Photooxidation of bisphenol A (BPA) in water in the presence of ferric and carboxylate salts

In this work, the photooxidation of bisphenol A (BPA), a suspected endocrine disruptor (ED), in water in the presence of ferric and oxalate ions was investigated in a concentric reactor under a 125 W high-pressure mercury lamp (λ 365 nm). The photooxidation efficiencies were dependent on the pH values and ferric/oxalate concentration ratios (Fe(III)/Ox) in the water, with higher efficiency at pH 3.50±0.05 and Fe(III)/Ox 10.0/120.0 μmol l−1. The initial rate of photooxidation increases with increasing the initial concentration of BPA from 2.0 to 5.0 mg l−1 while do not change at 5.0 and 10.0 mg l−1. However, higher removal efficiency of BPA is archived at lower BPA initial concentration over range of 2.0 to 10.0 mg l−1. For 2.0 mg l−1 BPA, the initial rate of photooxidation is 0.06 mg l−1 min−1. By using UV–Vis spectrum and LC–MS techniques, the predominant photooxidation product BPA-o-catechol was identified and the mechanisms for the oxidative degradation were proposed.
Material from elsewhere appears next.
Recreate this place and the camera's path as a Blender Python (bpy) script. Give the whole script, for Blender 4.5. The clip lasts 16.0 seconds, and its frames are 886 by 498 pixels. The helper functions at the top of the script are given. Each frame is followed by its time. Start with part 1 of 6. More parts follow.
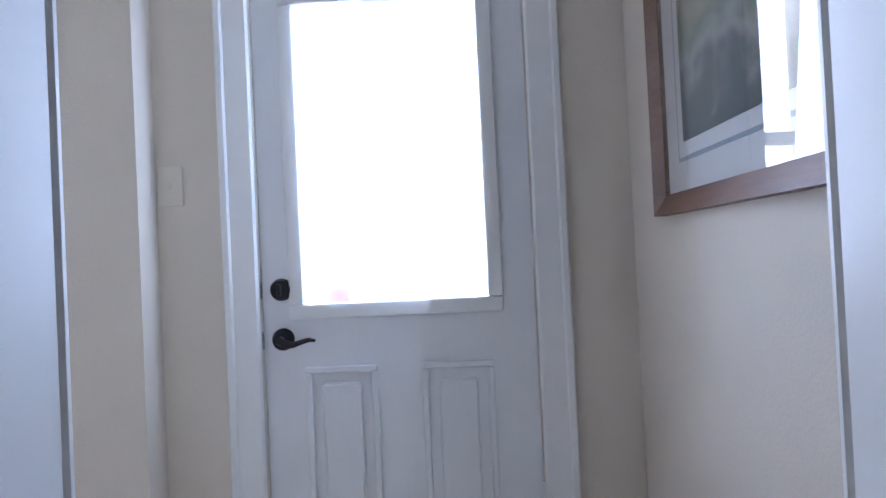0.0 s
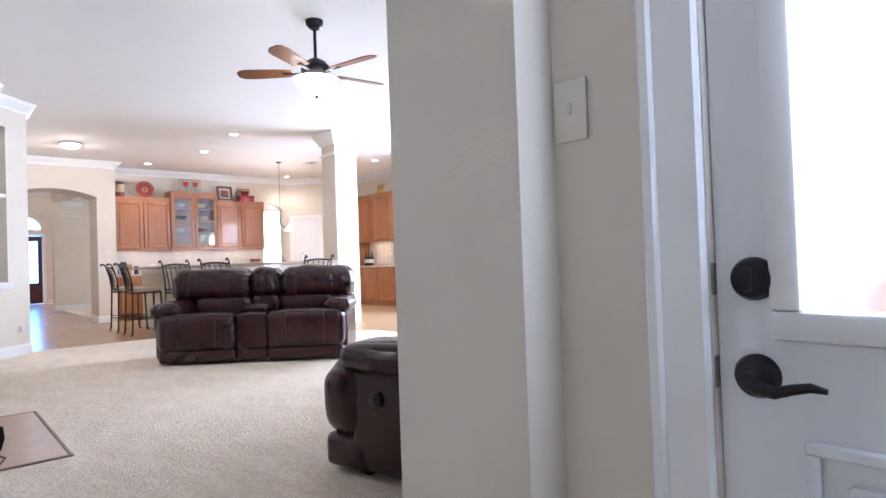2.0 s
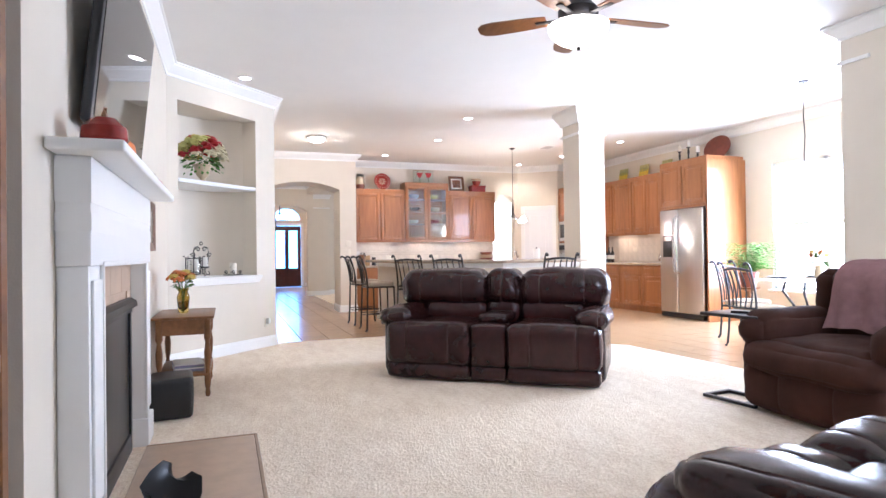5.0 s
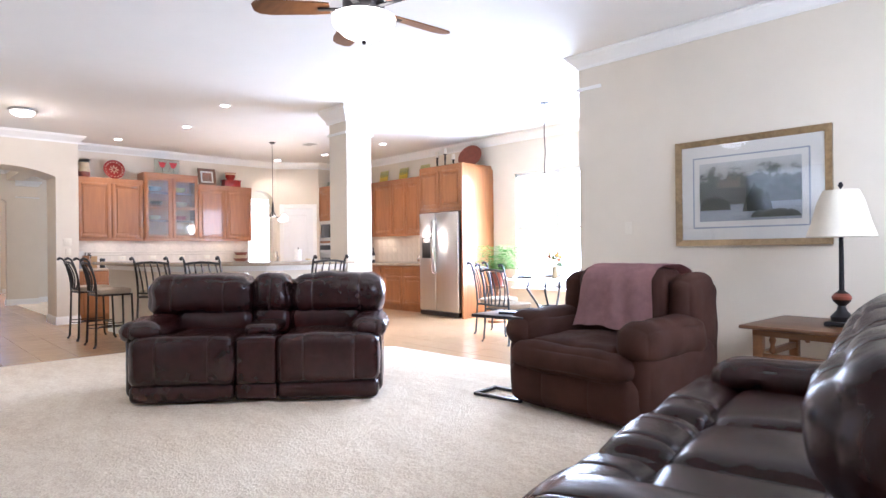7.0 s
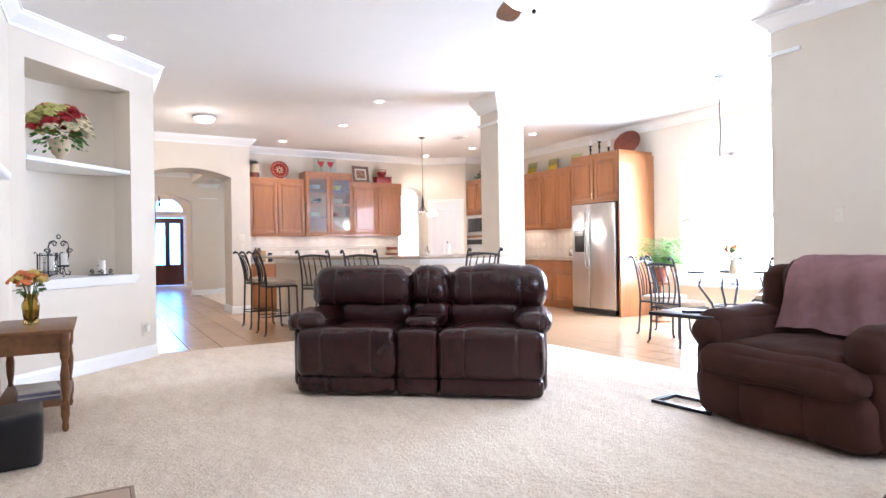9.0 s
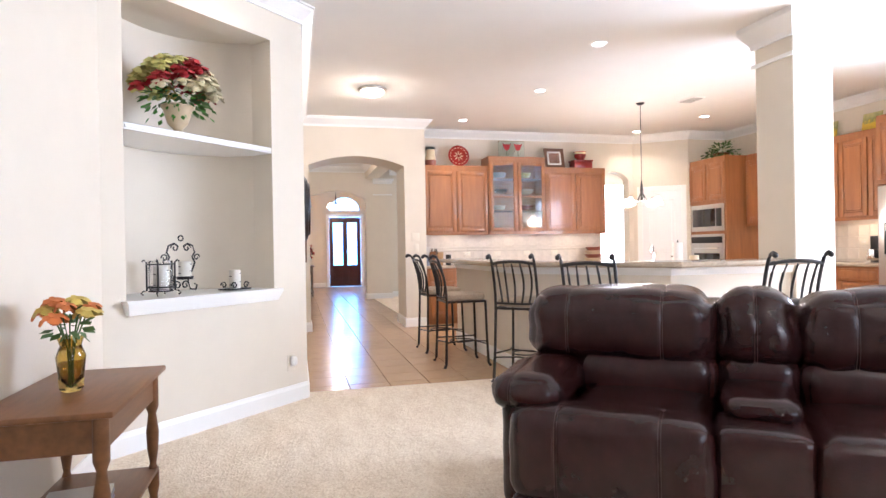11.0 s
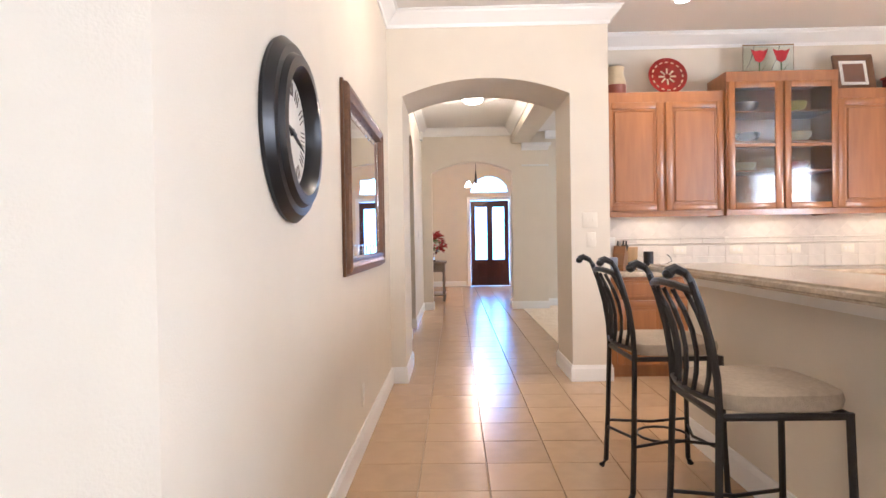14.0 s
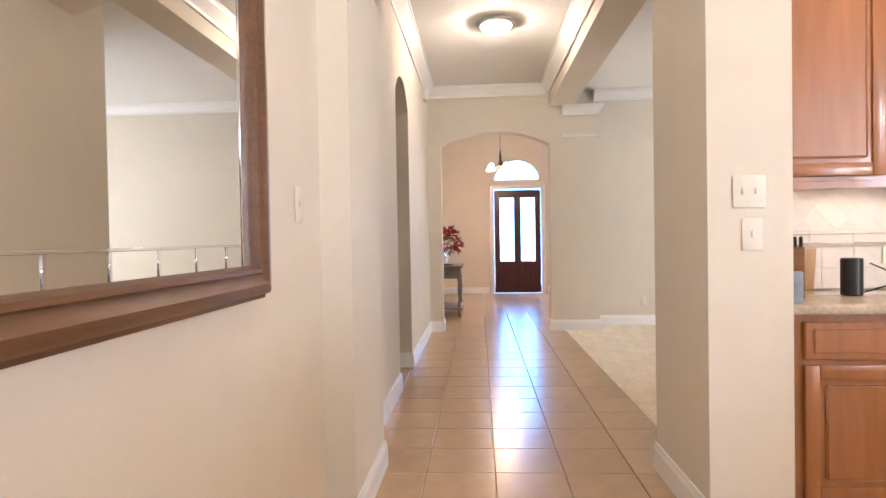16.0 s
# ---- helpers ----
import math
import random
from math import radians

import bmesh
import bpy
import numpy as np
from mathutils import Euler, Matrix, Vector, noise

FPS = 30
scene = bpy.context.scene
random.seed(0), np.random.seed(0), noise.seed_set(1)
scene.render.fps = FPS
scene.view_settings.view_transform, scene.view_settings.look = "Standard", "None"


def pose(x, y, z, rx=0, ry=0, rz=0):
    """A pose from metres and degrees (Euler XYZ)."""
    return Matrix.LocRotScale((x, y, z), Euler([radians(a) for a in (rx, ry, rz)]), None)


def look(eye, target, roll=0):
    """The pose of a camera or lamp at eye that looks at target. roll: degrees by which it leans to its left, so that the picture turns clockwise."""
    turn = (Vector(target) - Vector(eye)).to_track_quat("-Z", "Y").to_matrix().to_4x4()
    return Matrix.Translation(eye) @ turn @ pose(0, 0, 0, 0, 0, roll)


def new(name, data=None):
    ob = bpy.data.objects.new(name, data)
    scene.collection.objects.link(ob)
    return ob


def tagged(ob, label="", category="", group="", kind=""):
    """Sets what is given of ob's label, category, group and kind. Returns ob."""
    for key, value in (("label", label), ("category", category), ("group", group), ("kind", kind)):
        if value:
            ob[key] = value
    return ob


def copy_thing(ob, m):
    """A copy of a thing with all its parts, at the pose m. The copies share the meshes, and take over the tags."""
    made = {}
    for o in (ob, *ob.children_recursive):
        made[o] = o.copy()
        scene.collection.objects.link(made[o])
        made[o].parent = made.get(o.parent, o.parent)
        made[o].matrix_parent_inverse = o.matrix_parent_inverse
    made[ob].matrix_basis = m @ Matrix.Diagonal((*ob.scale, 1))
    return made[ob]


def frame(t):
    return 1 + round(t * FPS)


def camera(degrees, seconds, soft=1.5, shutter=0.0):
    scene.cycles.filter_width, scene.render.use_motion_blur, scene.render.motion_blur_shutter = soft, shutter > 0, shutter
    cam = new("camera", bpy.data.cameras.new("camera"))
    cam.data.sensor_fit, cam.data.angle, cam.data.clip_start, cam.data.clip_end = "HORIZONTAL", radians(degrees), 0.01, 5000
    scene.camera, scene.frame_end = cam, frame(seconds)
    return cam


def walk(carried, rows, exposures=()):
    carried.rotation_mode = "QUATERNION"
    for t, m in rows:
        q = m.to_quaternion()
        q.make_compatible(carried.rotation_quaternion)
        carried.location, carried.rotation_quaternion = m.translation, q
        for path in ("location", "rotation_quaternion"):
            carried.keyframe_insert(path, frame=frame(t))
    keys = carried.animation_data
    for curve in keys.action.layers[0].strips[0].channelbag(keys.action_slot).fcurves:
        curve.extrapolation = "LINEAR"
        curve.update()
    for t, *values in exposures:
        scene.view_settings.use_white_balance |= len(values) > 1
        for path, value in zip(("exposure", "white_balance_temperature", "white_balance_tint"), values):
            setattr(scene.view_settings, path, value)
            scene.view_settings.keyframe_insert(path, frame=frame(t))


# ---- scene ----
cam = camera(73.8, 16.0)
PATH = [
    (0, (0.383, 0.871, 0.985), (0.354, 2.87, 1.011), -2.7),
    (0.5, (0.446, 1.144, 0.989), (0.03, 3.1, 1.01), -2.8),
    (1, (0.4, 1.375, 0.986), (-0.304, 3.247, 0.986), -3.0),
    (1.5, (0.313, 1.549, 0.963), (-0.811, 3.202, 0.982), -2.8),
    (2, (0.232, 1.685, 0.955), (-1.267, 3.009, 0.99), -2.0),
    (2.5, (0.124, 1.785, 0.957), (-1.602, 2.796, 0.993), -1.6),
    (3, (-0.093, 1.905, 0.975), (-1.943, 2.665, 1.004), -1.3),
    (3.2, (-0.218, 1.948, 0.952), (-2.101, 2.621, 0.987), -1.1),
    (5.3, (-1.036, 2.147, 1.101), (-2.91, 2.845, 1.11), -0.6),
    (5.5, (-1.085, 2.178, 1.116), (-2.918, 2.977, 1.124), -0.7),
    (6, (-1.2, 2.182, 1.14), (-2.862, 3.295, 1.141), -0.6),
    (6.5, (-1.267, 2.129, 1.136), (-2.789, 3.426, 1.139), -0.6),
    (7, (-1.29, 2.087, 1.121), (-2.732, 3.472, 1.123), -0.6),
    (7.5, (-1.318, 2.071, 1.114), (-2.738, 3.48, 1.115), -0.6),
    (8, (-1.355, 2.061, 1.112), (-2.825, 3.416, 1.109), -0.7),
    (8.5, (-1.453, 2.071, 1.097), (-3.044, 3.282, 1.093), -0.7),
    (9, (-1.635, 2.127, 1.084), (-3.36, 3.139, 1.079), -0.8),
    (9.5, (-1.965, 2.216, 1.096), (-3.806, 2.995, 1.088), -0.8),
    (9.7, (-2.133, 2.256, 1.09), (-4.006, 2.96, 1.082), -0.8),
    (11.8, (-4.751, 2.773, 1.189), (-6.714, 3.158, 1.171), -0.8),
    (12, (-4.97, 2.816, 1.199), (-6.94, 3.159, 1.174), -0.7),
    (12.5, (-5.579, 2.948, 1.177), (-7.563, 3.193, 1.15), -0.8),
    (13, (-6.17, 3.048, 1.173), (-8.166, 3.167, 1.145), -0.9),
    (13.5, (-6.774, 3.136, 1.153), (-8.774, 3.182, 1.126), -0.9),
    (14, (-7.368, 3.178, 1.155), (-9.367, 3.138, 1.126), -0.9),
    (14.5, (-7.976, 3.203, 1.145), (-9.975, 3.149, 1.114), -0.7),
    (15, (-8.572, 3.212, 1.125), (-10.57, 3.125, 1.091), -0.7),
    (15.5, (-9.202, 3.234, 1.127), (-11.199, 3.136, 1.09), -0.7),
    (16, (-9.883, 3.266, 1.144), (-11.879, 3.143, 1.11), -1.0),
]
EXPOSURES = [(0.0, 0.28, 4800, 18), (1.2, 0.26, 4880, 18), (2.5, 0.2, 5350, 17), (3.2, 0.22, 5450, 17), (5.5, 0.25, 5270, 17), (7.2, 0.2, 5230, 17), (9.5, 0.33, 5330, 17), (12.0, 0.35, 5650, 17), (14.0, 0.32, 5700, 16), (16.0, 0.4, 5820, 16)]
walk(cam, [(t, look(eye, target, roll)) for t, eye, target, roll in PATH], EXPOSURES)

# ---- world and lights ----
world = bpy.data.worlds.new("sky")
scene.world = world
world.use_nodes = True
sky = world.node_tree.nodes.new("ShaderNodeTexSky")
sky.sky_type = "NISHITA"
sky.sun_disc = False
sky.sun_elevation, sky.sun_rotation = radians(50), radians(120)
world.node_tree.links.new(sky.outputs[0], world.node_tree.nodes["Background"].inputs[0])
world.node_tree.nodes["Background"].inputs[1].default_value = 0.15


def area_lamp(name, eye, target, w, h, power, colour):
    data = bpy.data.lights.new(name, "AREA")
    data.shape, data.size, data.size_y, data.energy, data.color = "RECTANGLE", w, h, power, colour
    ob = new(name, data)
    ob.matrix_world = look(eye, target)
    return ob


def point_lamp(name, place, power, colour, radius=0.05, spot=0):
    data = bpy.data.lights.new(name, "SPOT" if spot else "POINT")
    data.energy, data.color, data.shadow_soft_size = power, colour, radius
    if spot:
        data.spot_size, data.spot_blend = radians(spot), 0.7
    ob = new(name, data)
    ob.location = place
    return ob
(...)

When BPA reacted with OH radicals, C atoms in 3-position were added with OH radicals followed by O2 peroxidation and HO2 radical escape. Then catechol derivatives were produced. After that, the two H atoms on the hydroxy group were extracted in two individual steps to form intermediates semiquinone radical and o-quinone. The intermediates underwent further oxidation, benzene ring cleavage and decarboxylation, up to mineralization ultimately.